§ Request:
Copy out the listing in full, exactly as written, but not its pictures.

§ Data excerpt:

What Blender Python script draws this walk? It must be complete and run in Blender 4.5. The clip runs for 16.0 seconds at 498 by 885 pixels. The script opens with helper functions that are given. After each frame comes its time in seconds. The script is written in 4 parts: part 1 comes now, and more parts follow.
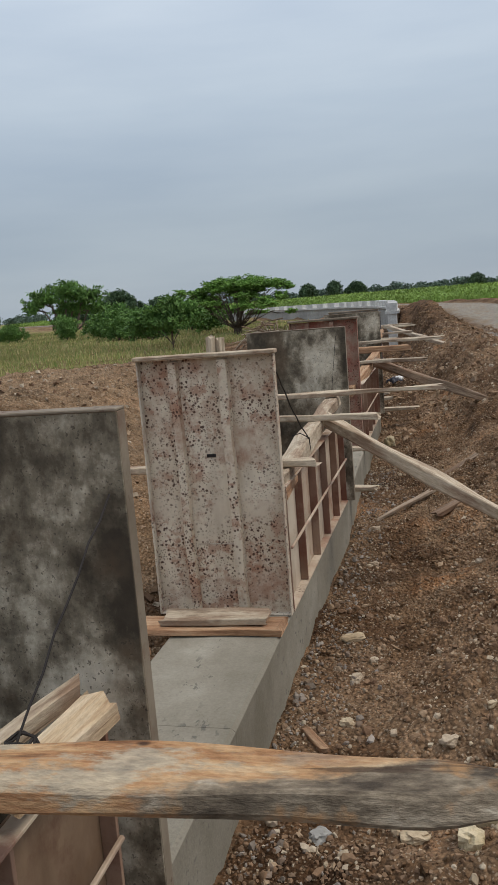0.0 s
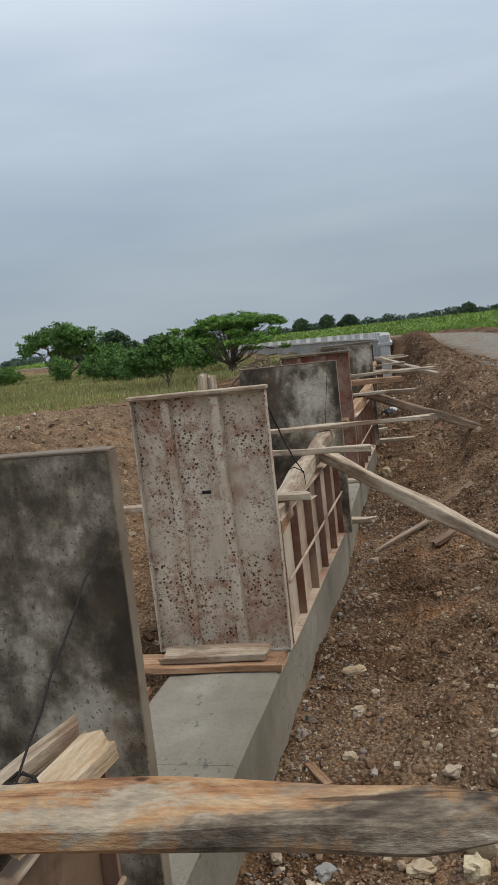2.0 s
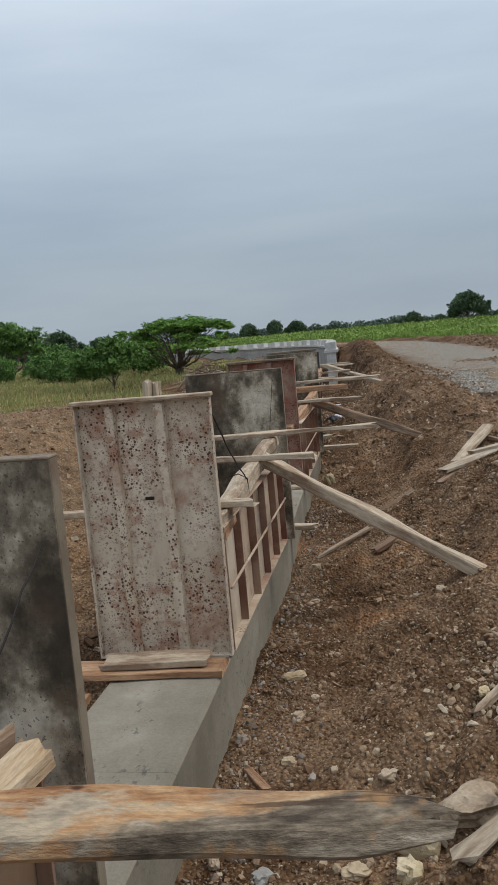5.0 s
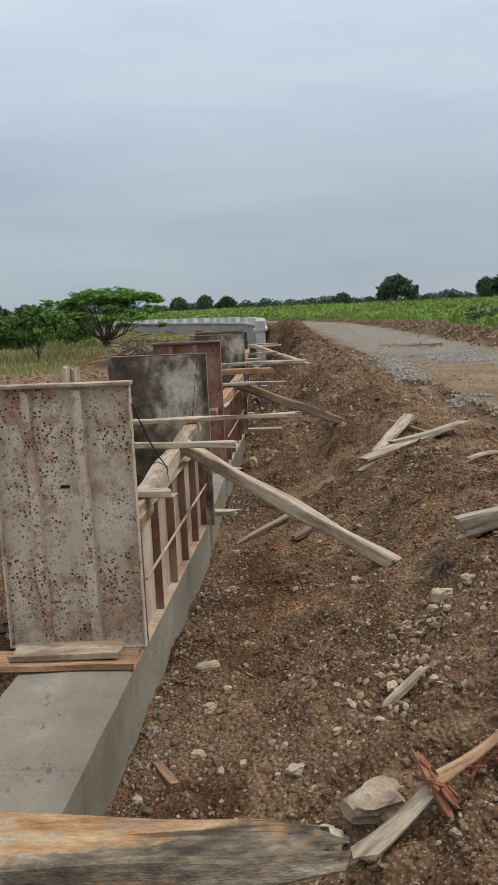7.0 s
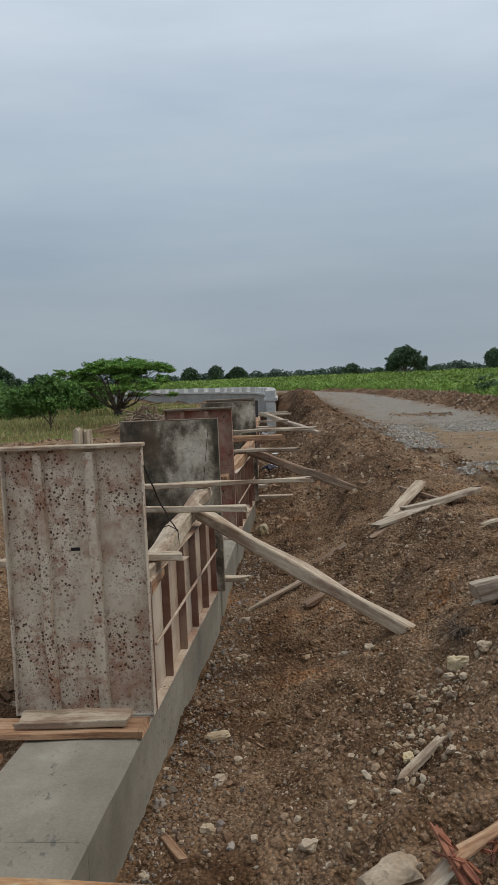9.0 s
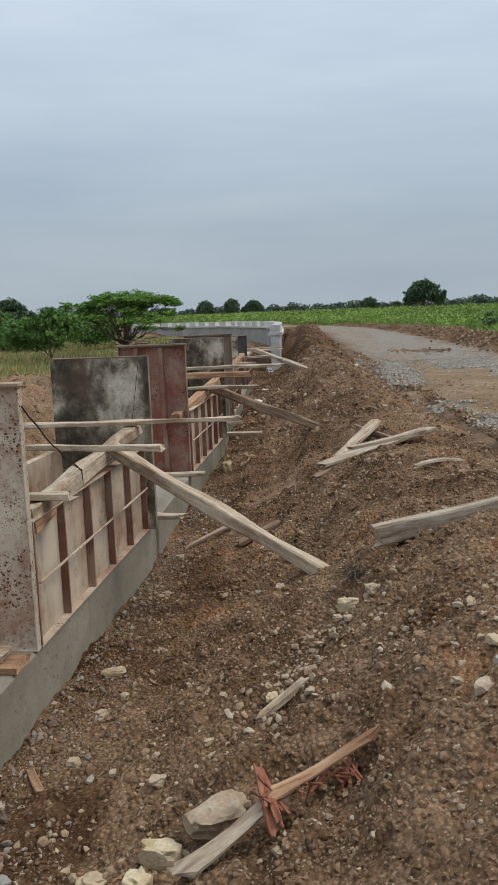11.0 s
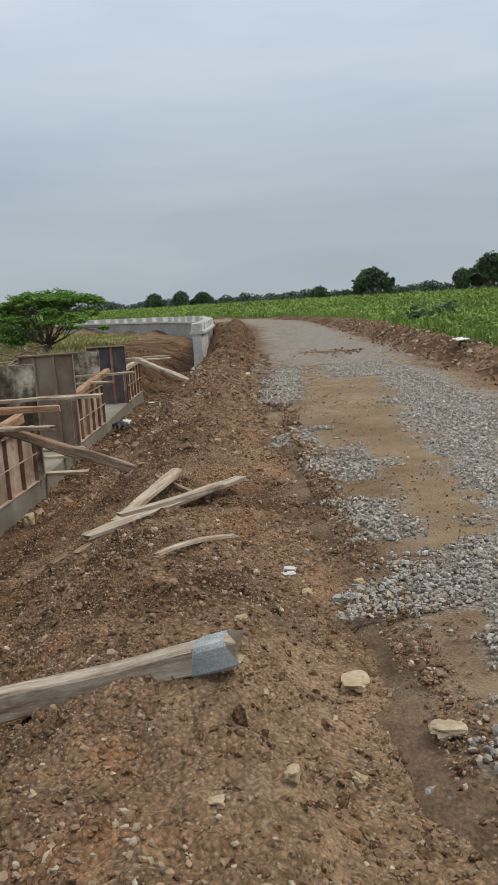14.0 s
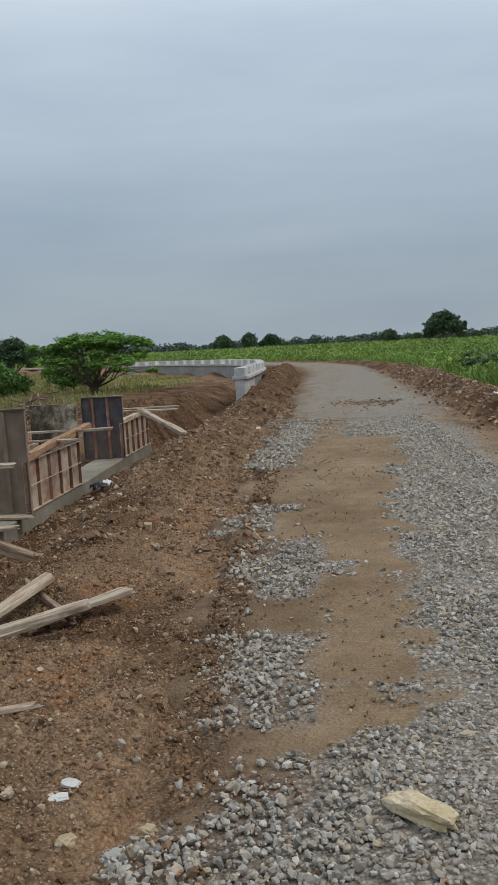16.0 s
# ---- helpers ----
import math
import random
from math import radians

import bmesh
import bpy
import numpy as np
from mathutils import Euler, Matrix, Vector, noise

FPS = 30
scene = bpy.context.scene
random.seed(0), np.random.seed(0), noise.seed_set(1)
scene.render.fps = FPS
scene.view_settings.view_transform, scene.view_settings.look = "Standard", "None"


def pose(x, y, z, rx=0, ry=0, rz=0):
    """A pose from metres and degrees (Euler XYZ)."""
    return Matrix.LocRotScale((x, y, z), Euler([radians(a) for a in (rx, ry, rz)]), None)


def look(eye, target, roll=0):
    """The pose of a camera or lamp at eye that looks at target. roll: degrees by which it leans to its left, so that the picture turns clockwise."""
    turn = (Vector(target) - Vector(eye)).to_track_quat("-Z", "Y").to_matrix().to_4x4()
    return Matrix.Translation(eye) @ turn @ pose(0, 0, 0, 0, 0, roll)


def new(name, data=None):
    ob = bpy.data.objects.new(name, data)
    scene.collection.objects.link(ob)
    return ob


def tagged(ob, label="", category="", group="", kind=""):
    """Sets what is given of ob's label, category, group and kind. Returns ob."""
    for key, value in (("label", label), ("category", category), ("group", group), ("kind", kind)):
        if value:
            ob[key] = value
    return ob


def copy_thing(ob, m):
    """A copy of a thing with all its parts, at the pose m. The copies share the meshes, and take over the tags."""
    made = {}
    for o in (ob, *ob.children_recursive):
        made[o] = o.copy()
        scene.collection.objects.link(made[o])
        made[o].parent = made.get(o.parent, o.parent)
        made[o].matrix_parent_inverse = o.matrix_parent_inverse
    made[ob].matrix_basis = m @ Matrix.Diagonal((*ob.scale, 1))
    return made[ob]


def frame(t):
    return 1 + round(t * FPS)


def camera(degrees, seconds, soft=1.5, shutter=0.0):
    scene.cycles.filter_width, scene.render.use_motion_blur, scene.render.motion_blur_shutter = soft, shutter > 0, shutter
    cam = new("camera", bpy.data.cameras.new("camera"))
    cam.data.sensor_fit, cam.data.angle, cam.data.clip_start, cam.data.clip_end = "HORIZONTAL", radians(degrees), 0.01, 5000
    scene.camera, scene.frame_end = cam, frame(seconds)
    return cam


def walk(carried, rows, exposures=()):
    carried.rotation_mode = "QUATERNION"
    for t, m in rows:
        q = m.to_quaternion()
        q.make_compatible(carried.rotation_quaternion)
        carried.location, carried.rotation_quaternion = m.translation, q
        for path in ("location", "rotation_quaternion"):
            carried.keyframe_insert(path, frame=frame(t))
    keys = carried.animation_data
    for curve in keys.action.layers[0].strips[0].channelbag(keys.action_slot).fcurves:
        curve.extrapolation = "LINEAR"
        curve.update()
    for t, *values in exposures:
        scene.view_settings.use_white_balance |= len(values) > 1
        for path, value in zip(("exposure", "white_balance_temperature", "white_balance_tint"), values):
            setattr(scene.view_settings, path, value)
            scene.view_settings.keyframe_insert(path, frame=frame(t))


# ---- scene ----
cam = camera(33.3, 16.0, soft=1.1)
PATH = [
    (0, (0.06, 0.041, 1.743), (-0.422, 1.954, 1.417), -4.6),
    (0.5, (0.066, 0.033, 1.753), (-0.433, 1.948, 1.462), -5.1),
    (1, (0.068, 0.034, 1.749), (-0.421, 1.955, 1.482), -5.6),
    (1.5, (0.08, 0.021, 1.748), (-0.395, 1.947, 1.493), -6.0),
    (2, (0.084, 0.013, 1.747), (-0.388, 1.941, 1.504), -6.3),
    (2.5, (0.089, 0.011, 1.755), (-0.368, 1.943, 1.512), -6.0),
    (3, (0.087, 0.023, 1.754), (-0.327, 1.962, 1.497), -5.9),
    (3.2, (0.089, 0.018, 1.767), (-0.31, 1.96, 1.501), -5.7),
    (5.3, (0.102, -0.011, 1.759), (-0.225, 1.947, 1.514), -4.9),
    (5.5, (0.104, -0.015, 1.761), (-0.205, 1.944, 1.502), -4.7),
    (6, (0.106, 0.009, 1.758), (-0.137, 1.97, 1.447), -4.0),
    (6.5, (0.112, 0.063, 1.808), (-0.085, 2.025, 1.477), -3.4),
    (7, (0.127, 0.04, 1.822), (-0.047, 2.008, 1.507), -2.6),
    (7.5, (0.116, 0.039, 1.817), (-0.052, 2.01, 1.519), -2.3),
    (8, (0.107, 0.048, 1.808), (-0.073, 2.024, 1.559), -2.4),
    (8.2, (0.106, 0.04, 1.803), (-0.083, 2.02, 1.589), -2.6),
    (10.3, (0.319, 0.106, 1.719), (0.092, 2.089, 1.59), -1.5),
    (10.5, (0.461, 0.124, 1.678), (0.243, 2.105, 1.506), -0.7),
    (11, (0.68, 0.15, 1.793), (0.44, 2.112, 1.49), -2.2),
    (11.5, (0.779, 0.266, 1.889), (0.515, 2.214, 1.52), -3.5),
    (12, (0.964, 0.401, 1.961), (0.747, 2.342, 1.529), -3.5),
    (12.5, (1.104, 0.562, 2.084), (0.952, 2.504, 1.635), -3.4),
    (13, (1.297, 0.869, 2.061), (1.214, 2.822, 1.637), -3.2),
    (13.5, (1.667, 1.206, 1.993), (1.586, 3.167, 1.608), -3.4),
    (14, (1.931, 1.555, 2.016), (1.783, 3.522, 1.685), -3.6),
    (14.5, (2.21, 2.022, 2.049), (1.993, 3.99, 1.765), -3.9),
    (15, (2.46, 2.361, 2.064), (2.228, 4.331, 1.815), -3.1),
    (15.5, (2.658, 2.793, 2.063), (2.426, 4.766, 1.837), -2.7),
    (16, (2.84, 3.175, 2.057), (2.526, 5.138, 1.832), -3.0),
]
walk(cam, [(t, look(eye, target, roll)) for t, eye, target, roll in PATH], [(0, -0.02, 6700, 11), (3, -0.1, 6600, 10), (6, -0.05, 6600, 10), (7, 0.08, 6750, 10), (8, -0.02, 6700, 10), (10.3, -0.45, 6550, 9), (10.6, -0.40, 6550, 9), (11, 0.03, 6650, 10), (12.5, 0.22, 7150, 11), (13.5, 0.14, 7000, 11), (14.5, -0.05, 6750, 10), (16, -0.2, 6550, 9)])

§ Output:
What Blender Python script draws this walk? It must be complete and run in Blender 4.5. The clip runs for 16.0 seconds at 498 by 885 pixels. The script opens with helper functions that are given. After each frame comes its time in seconds. The script is written in 4 parts: part 1 comes now, and more parts follow.
0.0 s
2.0 s
5.0 s
7.0 s
9.0 s
11.0 s
14.0 s
16.0 s
# ---- helpers ----
import math
import random
from math import radians

import bmesh
import bpy
import numpy as np
from mathutils import Euler, Matrix, Vector, noise

FPS = 30
scene = bpy.context.scene
random.seed(0), np.random.seed(0), noise.seed_set(1)
scene.render.fps = FPS
scene.view_settings.view_transform, scene.view_settings.look = "Standard", "None"


def pose(x, y, z, rx=0, ry=0, rz=0):
    """A pose from metres and degrees (Euler XYZ)."""
    return Matrix.LocRotScale((x, y, z), Euler([radians(a) for a in (rx, ry, rz)]), None)


def look(eye, target, roll=0):
    """The pose of a camera or lamp at eye that looks at target. roll: degrees by which it leans to its left, so that the picture turns clockwise."""
    turn = (Vector(target) - Vector(eye)).to_track_quat("-Z", "Y").to_matrix().to_4x4()
    return Matrix.Translation(eye) @ turn @ pose(0, 0, 0, 0, 0, roll)


def new(name, data=None):
    ob = bpy.data.objects.new(name, data)
    scene.collection.objects.link(ob)
    return ob


def tagged(ob, label="", category="", group="", kind=""):
    """Sets what is given of ob's label, category, group and kind. Returns ob."""
    for key, value in (("label", label), ("category", category), ("group", group), ("kind", kind)):
        if value:
            ob[key] = value
    return ob


def copy_thing(ob, m):
    """A copy of a thing with all its parts, at the pose m. The copies share the meshes, and take over the tags."""
    made = {}
    for o in (ob, *ob.children_recursive):
        made[o] = o.copy()
        scene.collection.objects.link(made[o])
        made[o].parent = made.get(o.parent, o.parent)
        made[o].matrix_parent_inverse = o.matrix_parent_inverse
    made[ob].matrix_basis = m @ Matrix.Diagonal((*ob.scale, 1))
    return made[ob]


def frame(t):
    return 1 + round(t * FPS)


def camera(degrees, seconds, soft=1.5, shutter=0.0):
    scene.cycles.filter_width, scene.render.use_motion_blur, scene.render.motion_blur_shutter = soft, shutter > 0, shutter
    cam = new("camera", bpy.data.cameras.new("camera"))
    cam.data.sensor_fit, cam.data.angle, cam.data.clip_start, cam.data.clip_end = "HORIZONTAL", radians(degrees), 0.01, 5000
    scene.camera, scene.frame_end = cam, frame(seconds)
    return cam


def walk(carried, rows, exposures=()):
    carried.rotation_mode = "QUATERNION"
    for t, m in rows:
        q = m.to_quaternion()
        q.make_compatible(carried.rotation_quaternion)
        carried.location, carried.rotation_quaternion = m.translation, q
        for path in ("location", "rotation_quaternion"):
            carried.keyframe_insert(path, frame=frame(t))
    keys = carried.animation_data
    for curve in keys.action.layers[0].strips[0].channelbag(keys.action_slot).fcurves:
        curve.extrapolation = "LINEAR"
        curve.update()
    for t, *values in exposures:
        scene.view_settings.use_white_balance |= len(values) > 1
        for path, value in zip(("exposure", "white_balance_temperature", "white_balance_tint"), values):
            setattr(scene.view_settings, path, value)
            scene.view_settings.keyframe_insert(path, frame=frame(t))


# ---- scene ----
cam = camera(33.3, 16.0, soft=1.1)
PATH = [
    (0, (0.06, 0.041, 1.743), (-0.422, 1.954, 1.417), -4.6),
    (0.5, (0.066, 0.033, 1.753), (-0.433, 1.948, 1.462), -5.1),
    (1, (0.068, 0.034, 1.749), (-0.421, 1.955, 1.482), -5.6),
    (1.5, (0.08, 0.021, 1.748), (-0.395, 1.947, 1.493), -6.0),
    (2, (0.084, 0.013, 1.747), (-0.388, 1.941, 1.504), -6.3),
    (2.5, (0.089, 0.011, 1.755), (-0.368, 1.943, 1.512), -6.0),
    (3, (0.087, 0.023, 1.754), (-0.327, 1.962, 1.497), -5.9),
    (3.2, (0.089, 0.018, 1.767), (-0.31, 1.96, 1.501), -5.7),
    (5.3, (0.102, -0.011, 1.759), (-0.225, 1.947, 1.514), -4.9),
    (5.5, (0.104, -0.015, 1.761), (-0.205, 1.944, 1.502), -4.7),
    (6, (0.106, 0.009, 1.758), (-0.137, 1.97, 1.447), -4.0),
    (6.5, (0.112, 0.063, 1.808), (-0.085, 2.025, 1.477), -3.4),
    (7, (0.127, 0.04, 1.822), (-0.047, 2.008, 1.507), -2.6),
    (7.5, (0.116, 0.039, 1.817), (-0.052, 2.01, 1.519), -2.3),
    (8, (0.107, 0.048, 1.808), (-0.073, 2.024, 1.559), -2.4),
    (8.2, (0.106, 0.04, 1.803), (-0.083, 2.02, 1.589), -2.6),
    (10.3, (0.319, 0.106, 1.719), (0.092, 2.089, 1.59), -1.5),
    (10.5, (0.461, 0.124, 1.678), (0.243, 2.105, 1.506), -0.7),
    (11, (0.68, 0.15, 1.793), (0.44, 2.112, 1.49), -2.2),
    (11.5, (0.779, 0.266, 1.889), (0.515, 2.214, 1.52), -3.5),
    (12, (0.964, 0.401, 1.961), (0.747, 2.342, 1.529), -3.5),
    (12.5, (1.104, 0.562, 2.084), (0.952, 2.504, 1.635), -3.4),
    (13, (1.297, 0.869, 2.061), (1.214, 2.822, 1.637), -3.2),
    (13.5, (1.667, 1.206, 1.993), (1.586, 3.167, 1.608), -3.4),
    (14, (1.931, 1.555, 2.016), (1.783, 3.522, 1.685), -3.6),
    (14.5, (2.21, 2.022, 2.049), (1.993, 3.99, 1.765), -3.9),
    (15, (2.46, 2.361, 2.064), (2.228, 4.331, 1.815), -3.1),
    (15.5, (2.658, 2.793, 2.063), (2.426, 4.766, 1.837), -2.7),
    (16, (2.84, 3.175, 2.057), (2.526, 5.138, 1.832), -3.0),
]
walk(cam, [(t, look(eye, target, roll)) for t, eye, target, roll in PATH], [(0, -0.02, 6700, 11), (3, -0.1, 6600, 10), (6, -0.05, 6600, 10), (7, 0.08, 6750, 10), (8, -0.02, 6700, 10), (10.3, -0.45, 6550, 9), (10.6, -0.40, 6550, 9), (11, 0.03, 6650, 10), (12.5, 0.22, 7150, 11), (13.5, 0.14, 7000, 11), (14.5, -0.05, 6750, 10), (16, -0.2, 6550, 9)])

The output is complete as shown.